### Exercise
Give every entry again, unchanged, and leave its images out.

### Dataset rows

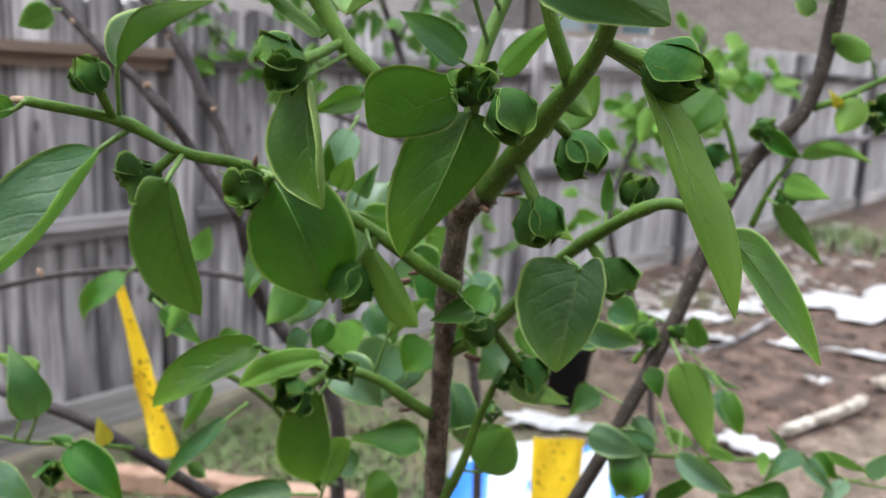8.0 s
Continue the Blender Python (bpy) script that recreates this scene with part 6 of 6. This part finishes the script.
small_leaf(shrub, (-0.309, 2.244, 1.420), (-0.248, 2.269, 1.398), 0.0316, -1, 21, stalk=(-0.245, 2.200, 1.405))
small_leaf(shrub, (-0.117, 2.210, 1.647), (-0.073, 2.199, 1.619), 0.0289, 1, -13, stalk=(-0.210, 2.200, 1.703))
small_leaf(shrub, (-0.446, 2.141, 1.762), (-0.512, 2.104, 1.726), 0.0540, -1, -19, stalk=(-0.433, 2.200, 1.697))
small_leaf(shrub, (-0.227, 2.253, 1.370), (-0.237, 2.248, 1.310), 0.0297, 1, -4, stalk=(-0.226, 2.200, 1.348))
small_leaf(shrub, (-0.440, 2.273, 1.817), (-0.488, 2.251, 1.785), 0.0348, 1, 6, stalk=(-0.451, 2.200, 1.864))
small_leaf(shrub, (-0.549, 2.124, 1.480), (-0.583, 2.137, 1.416), 0.0420, -1, 34, stalk=(-0.534, 2.200, 1.453))
small_leaf(shrub, (-0.169, 2.226, 1.653), (-0.146, 2.271, 1.683), 0.0355, -1, -23, stalk=(-0.262, 2.200, 1.592))
small_leaf(shrub, (-0.223, 2.156, 1.483), (-0.245, 2.132, 1.421), 0.0343, -1, -28, stalk=(-0.200, 2.200, 1.428))
small_leaf(shrub, (-0.448, 2.255, 1.540), (-0.511, 2.309, 1.536), 0.0488, -1, 17, stalk=(-0.408, 2.200, 1.597))
small_leaf(shrub, (-0.492, 2.268, 1.412), (-0.466, 2.228, 1.384), 0.0299, 1, 38, stalk=(-0.577, 2.200, 1.476))
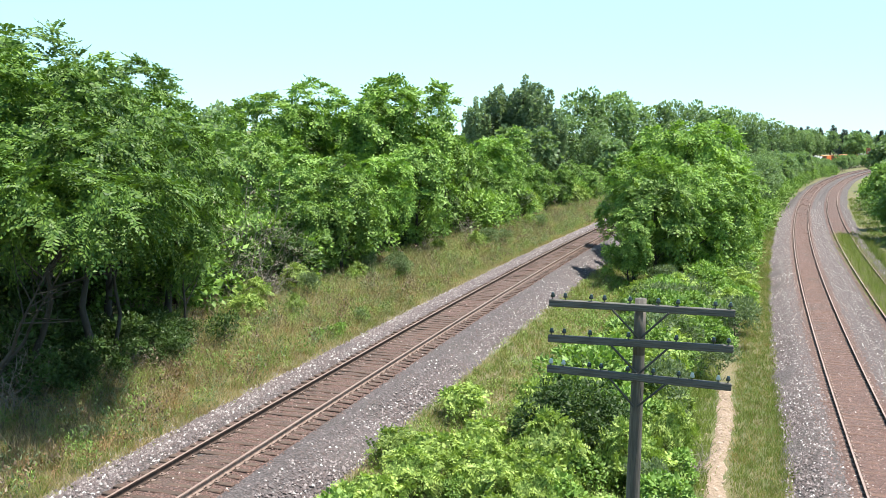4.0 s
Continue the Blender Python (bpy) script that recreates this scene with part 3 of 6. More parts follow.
def tufted_crown(seed, rx, rz, lumps, lump, tufts, length, material, pairs=4, fronds=7, slim=0.4, inner=0.3, low=-0.7, sag=0.6, spread=0.9, leaf=0.3):
    """Boughs standing out from the crown, each carrying rosettes of feathered, arching leaves at its shoot tips. Crown centre at 0."""
    rng = np.random.default_rng(seed)
    i = np.arange(lumps) + 0.5
    z = 1 - i / lumps * (1 - low)
    phi = 2.39996 * i + rng.uniform(-0.5, 0.5, lumps)
    q = np.sqrt(np.maximum(0, 1 - z * z))
    out = np.stack([q * np.cos(phi), q * np.sin(phi), z], -1)
    c = out * rng.uniform(0.46, 0.86, (lumps, 1)) + rng.normal(size=(lumps, 3)) * 0.05
    size = lump * rng.uniform(0.65, 1.35, lumps)
    k = rng.choice(lumps, tufts, p=size ** 2 / (size ** 2).sum())
    d = unit(out[k] * 0.6 + unit(rng.normal(size=(tufts, 3))) + np.array([0, 0, 0.12]))
    p0 = c[k] + d * (size[k] * rng.uniform(0.75, 1.08, tufts))[:, None]
    deep = rng.uniform(0, 1, tufts) < inner
    p0 = np.where(deep[:, None], p0 * rng.uniform(0.4, 0.8, (tufts, 1)), p0)
    p0 = p0 / (0.80 + lump) * np.array([rx, rx, rz])
    axis = unit(d * 0.9 + out[k] * 0.4 + np.array([0, 0, 0.55]))
    u = unit(np.cross(axis, np.array([0.31, 0.93, 0.2])))
    v = np.cross(axis, u)
    n = tufts * fronds
    a = rng.uniform(0, 6.28, tufts).repeat(fronds) + np.tile(np.arange(fronds) * 2.39996, tufts) + rng.normal(size=n) * 0.2
    p, axis, u, v = (np.repeat(w, fronds, 0) for w in (p0, axis, u, v))
    tilt = rng.uniform(0.15, 1.1, (n, 1))
    way = unit(axis * tilt + (u * np.cos(a)[:, None] + v * np.sin(a)[:, None]) * spread)
    face = unit(axis - way * (axis * way).sum(-1, keepdims=True) + rng.normal(size=p.shape) * 0.12)
    side = unit(np.cross(way, face))
    ln = length * rng.uniform(0.65, 1.25, n)
    vs, fs, m = [], [], 0
    for j in range(pairs + 1):
        w = (j + 0.7) / (pairs + 0.7)
        base = p + way * (ln * w)[:, None] + np.array([0, 0, -sag]) * (ln * w * w)[:, None]
        for sgn in ((-1, 1) if j < pairs else (0,)):
            lw = unit(way * (0.5 if sgn else 1.0) + side * sgn + np.array([0, 0, -0.30 - 0.4 * sag * w]) + rng.normal(size=p.shape) * 0.12)
            ls = unit(np.cross(lw, face + rng.normal(size=p.shape) * 0.25))
            sz = ln * leaf * (1.05 - 0.35 * abs(w - 0.5))
            lv, lf = leaf_quads(base, lw, ls, sz, sz * slim)
            vs.append(lv)
            fs.append(lf + m)
            m += len(lv)
    return array_mesh("crown", np.concatenate(vs), np.concatenate(fs), material)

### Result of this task
8.0 s
Continue the Blender Python (bpy) script that recreates this scene with part 6 of 6. This part finishes the script.
small_leaf(shrub, (-0.309, 2.244, 1.420), (-0.248, 2.269, 1.398), 0.0316, -1, 21, stalk=(-0.245, 2.200, 1.405))
small_leaf(shrub, (-0.117, 2.210, 1.647), (-0.073, 2.199, 1.619), 0.0289, 1, -13, stalk=(-0.210, 2.200, 1.703))
small_leaf(shrub, (-0.446, 2.141, 1.762), (-0.512, 2.104, 1.726), 0.0540, -1, -19, stalk=(-0.433, 2.200, 1.697))
small_leaf(shrub, (-0.227, 2.253, 1.370), (-0.237, 2.248, 1.310), 0.0297, 1, -4, stalk=(-0.226, 2.200, 1.348))
small_leaf(shrub, (-0.440, 2.273, 1.817), (-0.488, 2.251, 1.785), 0.0348, 1, 6, stalk=(-0.451, 2.200, 1.864))
small_leaf(shrub, (-0.549, 2.124, 1.480), (-0.583, 2.137, 1.416), 0.0420, -1, 34, stalk=(-0.534, 2.200, 1.453))
small_leaf(shrub, (-0.169, 2.226, 1.653), (-0.146, 2.271, 1.683), 0.0355, -1, -23, stalk=(-0.262, 2.200, 1.592))
small_leaf(shrub, (-0.223, 2.156, 1.483), (-0.245, 2.132, 1.421), 0.0343, -1, -28, stalk=(-0.200, 2.200, 1.428))
small_leaf(shrub, (-0.448, 2.255, 1.540), (-0.511, 2.309, 1.536), 0.0488, -1, 17, stalk=(-0.408, 2.200, 1.597))
small_leaf(shrub, (-0.492, 2.268, 1.412), (-0.466, 2.228, 1.384), 0.0299, 1, 38, stalk=(-0.577, 2.200, 1.476))
4.0 s
Continue the Blender Python (bpy) script that recreates this scene with part 3 of 6. More parts follow.
def tufted_crown(seed, rx, rz, lumps, lump, tufts, length, material, pairs=4, fronds=7, slim=0.4, inner=0.3, low=-0.7, sag=0.6, spread=0.9, leaf=0.3):
    """Boughs standing out from the crown, each carrying rosettes of feathered, arching leaves at its shoot tips. Crown centre at 0."""
    rng = np.random.default_rng(seed)
    i = np.arange(lumps) + 0.5
    z = 1 - i / lumps * (1 - low)
    phi = 2.39996 * i + rng.uniform(-0.5, 0.5, lumps)
    q = np.sqrt(np.maximum(0, 1 - z * z))
    out = np.stack([q * np.cos(phi), q * np.sin(phi), z], -1)
    c = out * rng.uniform(0.46, 0.86, (lumps, 1)) + rng.normal(size=(lumps, 3)) * 0.05
    size = lump * rng.uniform(0.65, 1.35, lumps)
    k = rng.choice(lumps, tufts, p=size ** 2 / (size ** 2).sum())
    d = unit(out[k] * 0.6 + unit(rng.normal(size=(tufts, 3))) + np.array([0, 0, 0.12]))
    p0 = c[k] + d * (size[k] * rng.uniform(0.75, 1.08, tufts))[:, None]
    deep = rng.uniform(0, 1, tufts) < inner
    p0 = np.where(deep[:, None], p0 * rng.uniform(0.4, 0.8, (tufts, 1)), p0)
    p0 = p0 / (0.80 + lump) * np.array([rx, rx, rz])
    axis = unit(d * 0.9 + out[k] * 0.4 + np.array([0, 0, 0.55]))
    u = unit(np.cross(axis, np.array([0.31, 0.93, 0.2])))
    v = np.cross(axis, u)
    n = tufts * fronds
    a = rng.uniform(0, 6.28, tufts).repeat(fronds) + np.tile(np.arange(fronds) * 2.39996, tufts) + rng.normal(size=n) * 0.2
    p, axis, u, v = (np.repeat(w, fronds, 0) for w in (p0, axis, u, v))
    tilt = rng.uniform(0.15, 1.1, (n, 1))
    way = unit(axis * tilt + (u * np.cos(a)[:, None] + v * np.sin(a)[:, None]) * spread)
    face = unit(axis - way * (axis * way).sum(-1, keepdims=True) + rng.normal(size=p.shape) * 0.12)
    side = unit(np.cross(way, face))
    ln = length * rng.uniform(0.65, 1.25, n)
    vs, fs, m = [], [], 0
    for j in range(pairs + 1):
        w = (j + 0.7) / (pairs + 0.7)
        base = p + way * (ln * w)[:, None] + np.array([0, 0, -sag]) * (ln * w * w)[:, None]
        for sgn in ((-1, 1) if j < pairs else (0,)):
            lw = unit(way * (0.5 if sgn else 1.0) + side * sgn + np.array([0, 0, -0.30 - 0.4 * sag * w]) + rng.normal(size=p.shape) * 0.12)
            ls = unit(np.cross(lw, face + rng.normal(size=p.shape) * 0.25))
            sz = ln * leaf * (1.05 - 0.35 * abs(w - 0.5))
            lv, lf = leaf_quads(base, lw, ls, sz, sz * slim)
            vs.append(lv)
            fs.append(lf + m)
            m += len(lv)
    return array_mesh("crown", np.concatenate(vs), np.concatenate(fs), material)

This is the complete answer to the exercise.